The schema of these indexes can either be created in the Azure portal, or programmatically using the .NET SDK or REST API. Once the index is defined, you can then upload your data to the Azure Search service where it is subsequently indexed.
Step 3: Index data
Once you have defined the fields and attributes of your index, you're ready to upload your content into the index. You can use either a push or pull model to upload data to the index.
The pull model is provided through indexers that can be configured for on demand or scheduled updates (see Indexer operations (Azure Search Service REST API)), allowing you to easily ingest data and data changes from an Azure DocumentDB, Azure SQL Database, Azure Blob Storage, or SQL Server hosted in an Azure VM.

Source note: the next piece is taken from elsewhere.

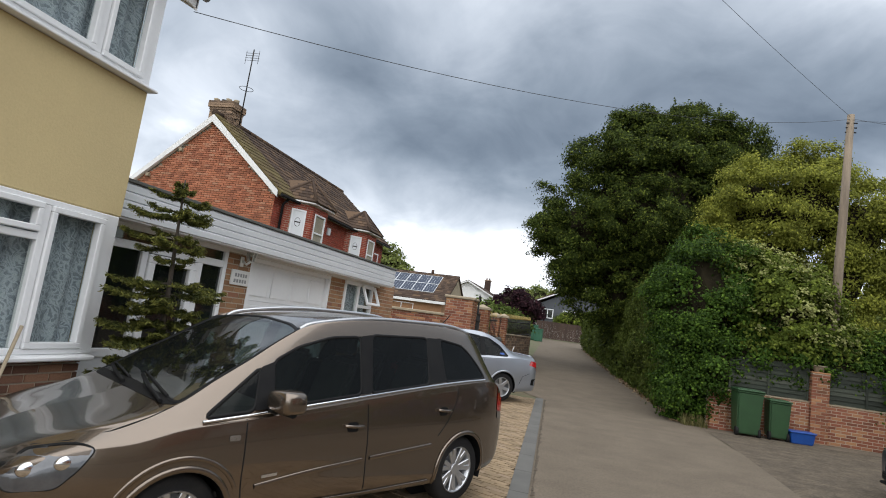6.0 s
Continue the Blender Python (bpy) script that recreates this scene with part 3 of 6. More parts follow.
tiles(house, FRr, -1.0, -0.02, 7.45, 3.06, "tile", 0.30, 0.31, near=("tile", 3.0, 7.46, -0.1, 3.2))
for k in range(19):
    y = 7.45 - k * 0.45
    part("ridge_tile", tube(bmesh.new(), [(11.23, y, 6.58), (11.23, y - 0.46, 6.585)], 0.115, 8), "tile", house)
# porch with a small gable
porch = part("porch", wbox(8.25, 1.9, 0, 9.1, 2.0, 2.3), "brick", house, "brick porch with white gable")
part("porch_wall", wbox(8.555, 3.48, 0, 9.096, 3.69, 2.30), "mortar", house)
for fq, qa, qb in ((Face((8.55, 0, 0), (0, 1, 0), (-1, 0, 0)), 3.48, 3.695), (Face((0, 3.695, 0), (1, 0, 0), (0, 1, 0)), 8.55, 9.09)):
    brickwork(house, fq, lay(fq, qa, 0, qb, 2.30, seed=5), "brick")
part("porch_gable", prism(bmesh.new(), [(8.32, 3.83, 2.30), (8.32, 3.83, 2.48), (8.32, 2.80, 3.05), (8.32, 1.78, 2.48), (8.32, 1.78, 2.30)], (0.04, 0, 0)), "white", house)
pr = bmesh.new()
prism(pr, [(8.27, 3.87, 2.47), (8.27, 2.80, 3.09), (8.27, 2.80, 3.14), (8.27, 3.91, 2.50)], (0.86, 0, 0))
prism(pr, [(8.27, 1.73, 2.47), (8.27, 2.80, 3.09), (8.27, 2.80, 3.14), (8.27, 1.69, 2.50)], (0.86, 0, 0))
part("porch_roof", pr, "tile", house)
part("porch_gutter", tube(bmesh.new(), [(8.28, 3.92, 2.45), (9.1, 3.92, 2.45)], 0.035, 10), "grey_pvc", house)
lamp = thing("security_light", "small black security light under the porch eaves", "lamp")
part("housing", wbox(8.52, 3.74, 2.14, 8.66, 3.84, 2.25, 0.012), "black_pvc", lamp)
part("arm", tube(bmesh.new(), [(8.6, 3.79, 2.24), (8.6, 3.74, 2.28), (8.6, 3.69, 2.28)], 0.02), "black_pvc", lamp)
plaque = thing("wall_plaque", "round dark wall plaque on the porch", "plaque")
part("rim", tube(bmesh.new(), [(8.54, 3.58, 1.60), (8.50, 3.58, 1.60)], 0.09, 16), "black_pvc", plaque)
part("face", tube(bmesh.new(), [(8.505, 3.58, 1.60), (8.495, 3.58, 1.60)], 0.05, 16), "grey_pvc", plaque)
part("door", wbox(9.02, 2.2, 0, 9.07, 3.1, 2.05), "white", house)
basket = thing("wall_basket", "empty white wire half basket on brick wall", "basket")
for k in range(7):
    a = math.pi * k / 6
    pts = [FR(6.37 + 0.13 * math.cos(a) * c, 1.52 - 0.17 * (1 - c * c) ** 0.5, 0.01 + 0.12 * math.sin(a) * c) for c in (1, 0.8, 0.5, 0.0)]
    part("wire", tube(bmesh.new(), pts, 0.004, 5), "white", basket)
part("hoop", tube(bmesh.new(), [FR(6.37 + 0.13 * math.cos(math.pi * k / 10), 1.52, 0.01 + 0.12 * math.sin(math.pi * k / 10)) for k in range(11)], 0.005, 5), "white", basket)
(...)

The push model is provided through the SDK or REST APIs, used for sending updated documents to an index. You can push data from virtually any dataset using the JSON format. See Add, update, or delete Documents or How to use the .NET SDK) for guidance on loading data.
Step 4: Search
Once you have populated your Azure Search index, you can now issue search queries to your service endpoint using simple HTTP requests with REST API or the .NET SDK.
REST API | .Net SDK
While a number of tasks can be performed in the portal, Azure Search is intended for developers who want to integrate search functionality into existing applications. The following programming interfaces are available.
|.NET SDK||.NET wrapper for the REST API offers efficient coding in C# and other managed-code languages targeting the .NET Framework|
Azure subscribers can provision a service in the Free tier.
If you aren't a subscriber, you can open an Azure account for free: You get credits you can use to try out paid Azure services, and even after they're used up you can keep the account and use free Azure services, such as Websites. Your credit card will never be charged, unless you explicitly change your settings and ask to be charged.
Alternatively, you can activate MSDN subscriber benefits: Your MSDN subscription gives you credits every month that you can use for paid Azure services.
Watch a short video
Search engines are the common drivers of information retrieval in mobile apps, on the web, and in corporate data stores. Azure Search gives you tools for creating a search experience similar to those on large commercial web sites. This 9-minute video from program manager Liam Cavanagh explains how integrating a search engine can benefit your app, key features in Azure Search, and what a typical workflow looks like.
- 0-3 minutes covers key features and use-cases.
- 3-4 minutes covers service provisioning.
- 4-6 minutes covers Import Data wizard used to create an index using the built-in real estate dataset.
- 6-9 minutes covers Search Explorer and various queries.